In regard to understanding the nature of God’s power, a subject that is much misunderstood and contended over in theological discourse I have found no one as helpful as Arthur McGill. McGill’s book, Suffering: A Test of Theological Method is one of the most under-read books out there. I strongly suggest that everyone get a copy (and a copy of his other book, Death and Life: An American Theology).
In light of recent discussions I think it is worthwhile to quote extensively from McGill on the issue of God’s power. I’ve yet to find another treatment of this issue that puts everything quite as well as McGill does:
It is possible to speak of “evil” as that which contradicts the good of man. But for the Christian life it is not man but God who determines what evil is. The Bible therefore speaks of evil as that which opposes God’s will, or as that which mocks God’s power, or as that which abuses God’s goodness. If God within himself is an eternal interchange of self-giving between the Father and the Son, we must now try to see why acts that are designed to hurt and cause suffering are essentially evil. It is obvious that such acts contradict the good of man when man is a victim of suffering. but in what sense do they also stand opposed to God?
Violent suffering is the product of excessive power. It shows that one thing is able to dispose of something else, is able to break it and shatter it. It represents, therefore, the decisive way by which any agent can prove that it has power over another thing. If God had no character of his own but were simply the bearer of any and every sort of power, if he acted always to vindicate himself at the expense of other things and n that sense were the absolute intensification of all power, then he would have to be honored as the supreme agent of violence. Then all torturing and degradation, all action by which one creature uses his superior power to exploit the weakness of others and to subject them to his control and domination would be an expression of God’s kind of power.
But by his life and teachings, Jesus makes perfectly clear that the divinity active through him is not Absolute Power. That divinity is not a potentially tyrannical force that might just do anything at all, such as produce square circles or smash the world to pieces. Within himself God is the life and power and energy whereby the Father generates the Son as his perfect equal in all regards and the Son adores the Father as his perfect in all regards. Therefore, in his outward actions toward his creatures, God does not act by some other kind of life or power. The energy that informs all his dealings with men is the energy of his own being.
Thus, when God moves toward his creatures, he does not exercise his powerfulness by subjecting them to his domination, or by shattering them with his superior force so as to demonstrate their helplessness before him. The God revealed in Jesus Christ is not brute power raised to the nth degree. This God exercises his powerfulness by his giving, by how much he nourishes his creatures, by how much he communicates his own reality to them. To be sure, their being lifted by him into life may involve pain to them. But this pain is only a means for their elevation not an enhancement of God at their expense. Because of his essential nature as the loving community of Father and Son, God cannot act without conferring something of himself on those toward whom he acts.

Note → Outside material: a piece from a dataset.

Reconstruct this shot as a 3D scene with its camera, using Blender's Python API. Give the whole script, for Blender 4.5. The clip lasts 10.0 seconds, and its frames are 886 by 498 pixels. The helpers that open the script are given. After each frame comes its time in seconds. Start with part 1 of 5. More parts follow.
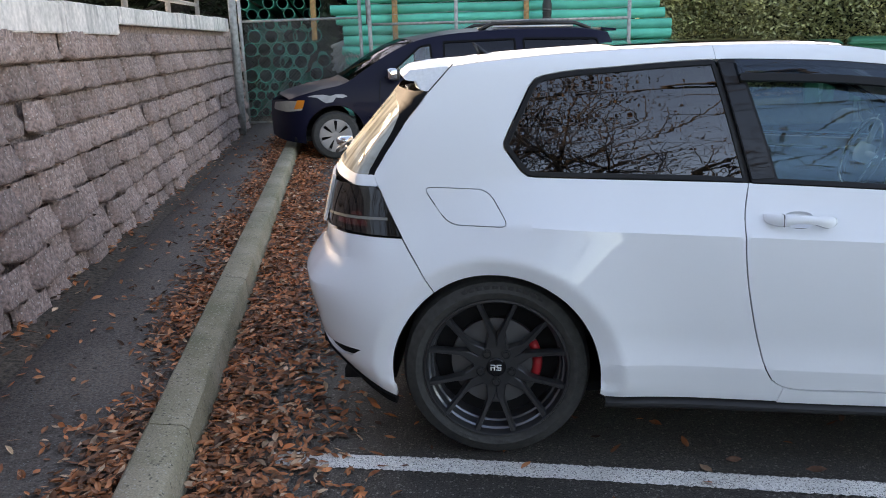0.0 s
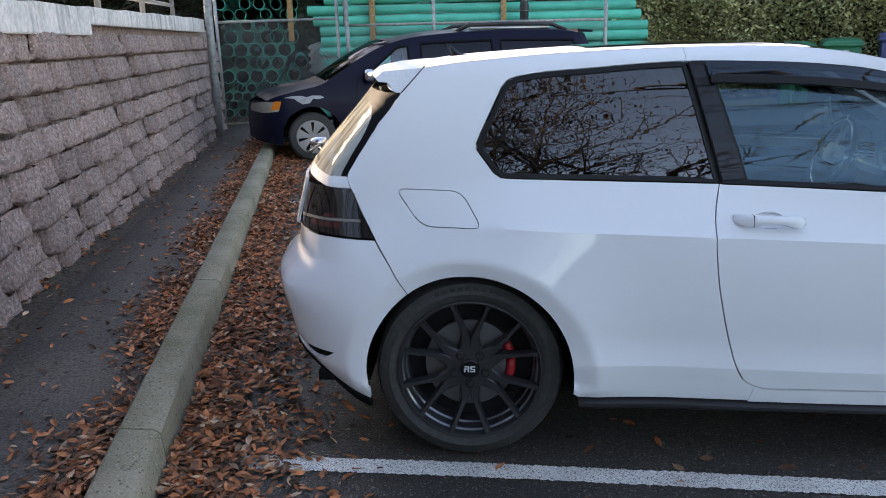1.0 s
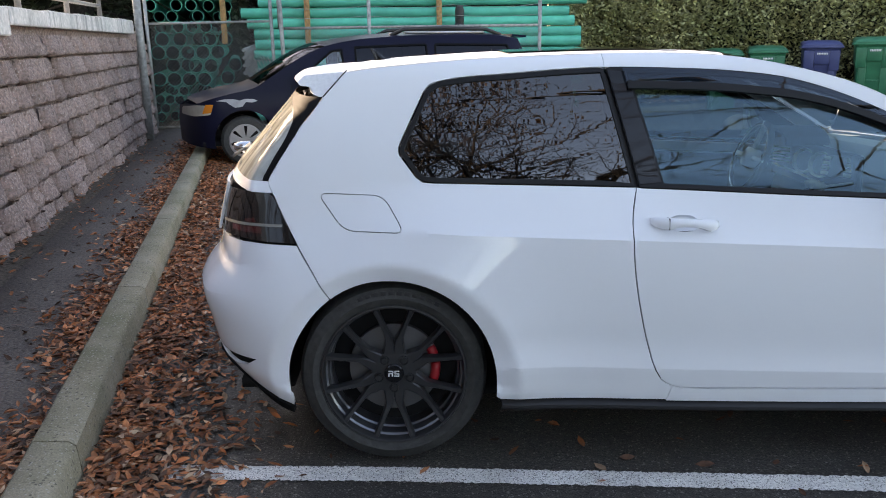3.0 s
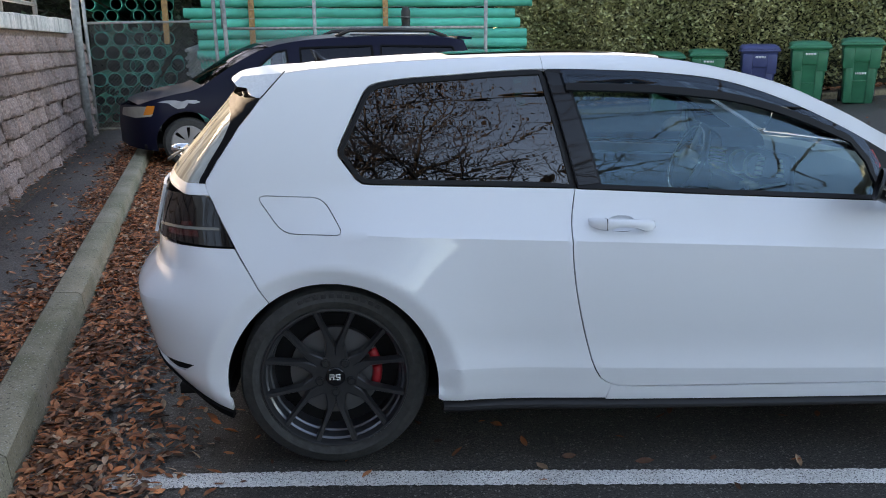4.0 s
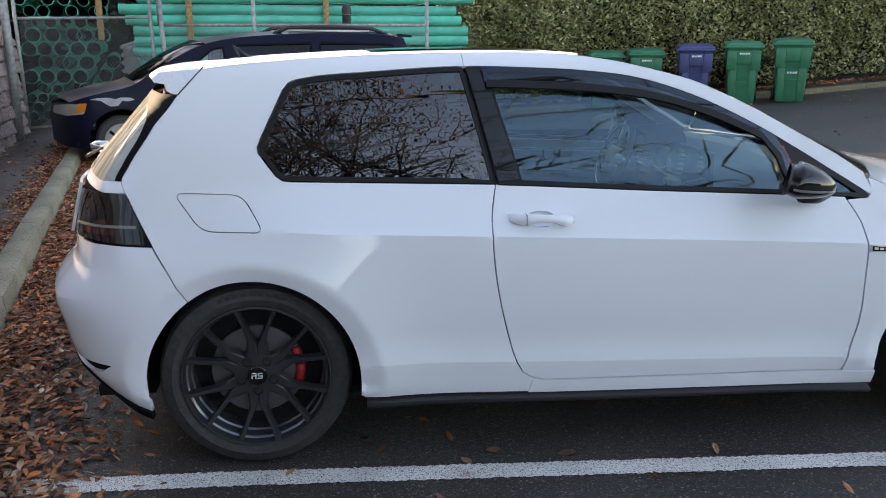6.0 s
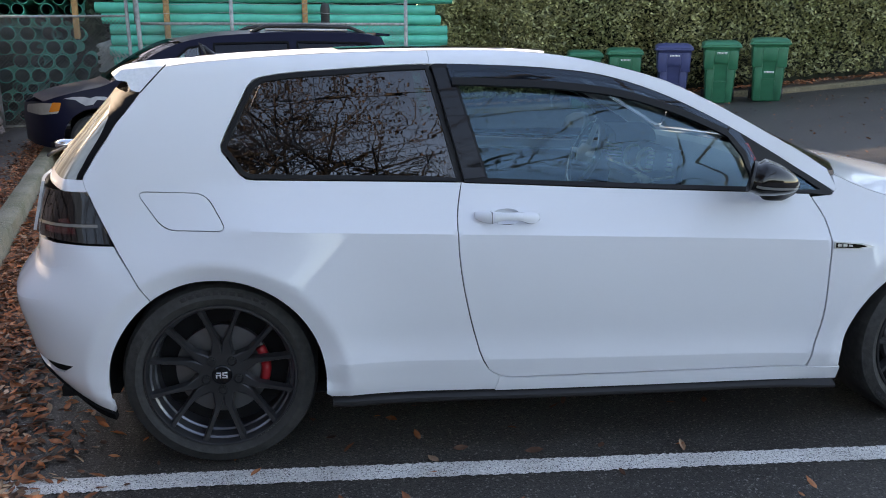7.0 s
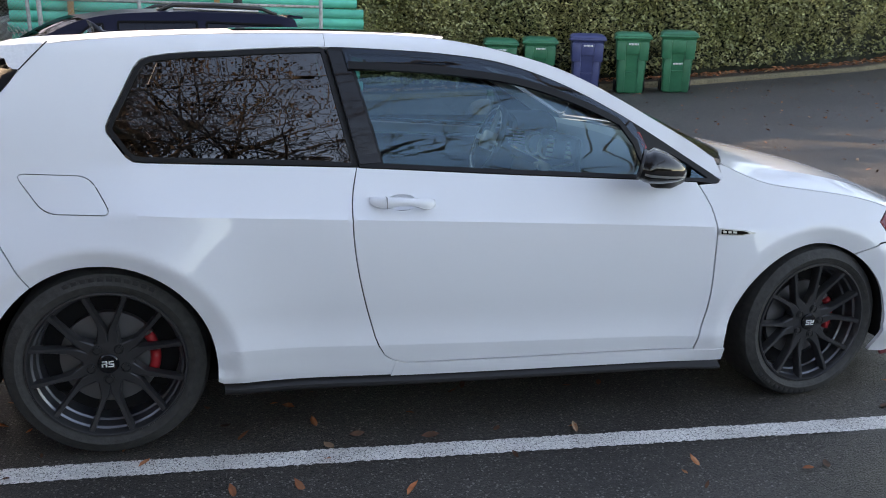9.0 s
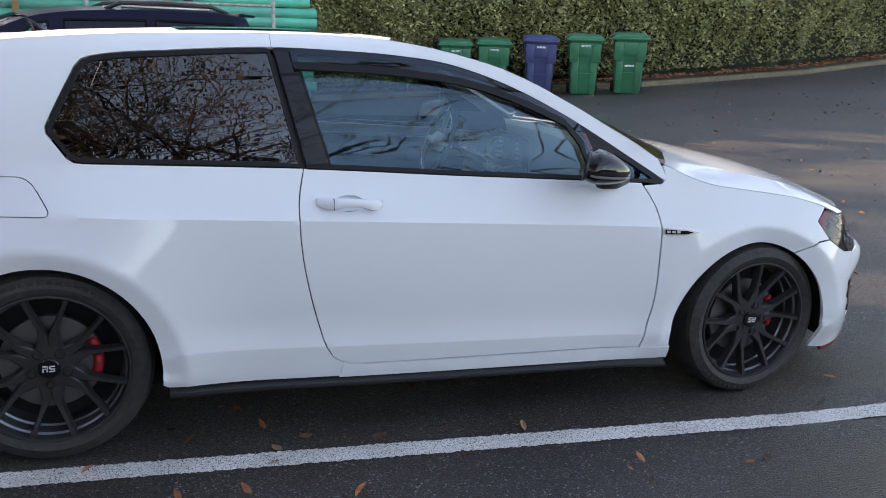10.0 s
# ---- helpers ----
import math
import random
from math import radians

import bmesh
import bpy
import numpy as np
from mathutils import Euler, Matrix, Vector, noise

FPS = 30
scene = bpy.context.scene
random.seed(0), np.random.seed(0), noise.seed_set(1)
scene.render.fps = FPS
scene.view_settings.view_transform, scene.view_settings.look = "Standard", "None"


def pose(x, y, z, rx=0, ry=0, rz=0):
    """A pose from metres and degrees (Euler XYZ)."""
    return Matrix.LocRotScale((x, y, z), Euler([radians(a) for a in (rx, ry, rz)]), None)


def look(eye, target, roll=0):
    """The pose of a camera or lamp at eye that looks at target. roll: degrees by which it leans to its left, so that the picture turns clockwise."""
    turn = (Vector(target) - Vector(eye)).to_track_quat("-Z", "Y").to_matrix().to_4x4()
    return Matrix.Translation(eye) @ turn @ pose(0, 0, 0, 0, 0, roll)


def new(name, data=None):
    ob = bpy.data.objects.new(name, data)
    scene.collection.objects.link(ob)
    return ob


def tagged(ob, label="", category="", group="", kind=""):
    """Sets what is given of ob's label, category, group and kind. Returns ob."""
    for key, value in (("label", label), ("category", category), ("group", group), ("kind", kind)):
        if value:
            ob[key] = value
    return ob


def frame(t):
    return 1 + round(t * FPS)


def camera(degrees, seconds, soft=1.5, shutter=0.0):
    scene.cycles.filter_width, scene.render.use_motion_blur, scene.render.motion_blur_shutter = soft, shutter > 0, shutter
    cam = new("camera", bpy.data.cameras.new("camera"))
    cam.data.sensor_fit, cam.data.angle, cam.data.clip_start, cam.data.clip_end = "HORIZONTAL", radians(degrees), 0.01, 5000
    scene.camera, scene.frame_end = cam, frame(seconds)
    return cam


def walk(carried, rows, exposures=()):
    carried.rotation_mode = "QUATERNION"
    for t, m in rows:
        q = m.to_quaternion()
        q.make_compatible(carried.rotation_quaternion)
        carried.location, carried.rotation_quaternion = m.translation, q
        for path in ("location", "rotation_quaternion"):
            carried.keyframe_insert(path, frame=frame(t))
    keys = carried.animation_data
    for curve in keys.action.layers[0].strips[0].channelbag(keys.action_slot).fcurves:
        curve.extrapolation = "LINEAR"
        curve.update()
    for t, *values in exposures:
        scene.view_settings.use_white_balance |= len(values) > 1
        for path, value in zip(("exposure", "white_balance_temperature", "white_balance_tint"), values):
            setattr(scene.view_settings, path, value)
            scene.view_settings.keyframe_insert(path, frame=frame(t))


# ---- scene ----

Therefore, should God will that certain creatures dry and shrivel up, losing their vigor and life, he does not attain this by acting upon them positively with violent force, for “force is no attribute of God.”[The Epistle to Diognetus] He simple withdraws his action from them. In these terms, then, a creature’s misery and death can only be the result of God’s inaction and absence, not of his active presence.
This leads us to a judgment about the behavior of creatures. When they use force to exploit the weakness of others and by this means establish their superiority and domination over others, they are not then acting by the power of God, they are not then being vitalized by the life of God, and they are not then proceeding in accord with the will of God. In short, they belong to the realm of evil. As Jesus said:
“You know that those who are supposed to rule over the Gentiles lord it over them, and their great men exercise authority over them. But it shall not be so among you. . . . For the Son of man . . . came not to be served but to serve, and to give his life as a ransom for man.” (Mark 10:42-45)
If Jesus is the revelation of the essential power and life of God, then men cannot do violence to one another for their own self-expansion within the area of his Lordship. So far as they do this, they are exercising a powerfulness that contradicts the power of God. They have turned from light to darkness. (p. 84-86)
This is as good a statement about the true nature of God’s power as you are likely to find anywhere. Too many Christians are still tempted to think God’s power merely in terms of unconstrained, raw power. As McGill shows, this is precisely the wrong way to think of God’s power. Rather God is powerful in that God gives, loves, nourishes, sustains, and transfigures. The author of the Epistle to Dignetus was indeed right that “force is no attribute of God.” Rather the power of God must always and everywhere be understood as the power of the cross and resurrection.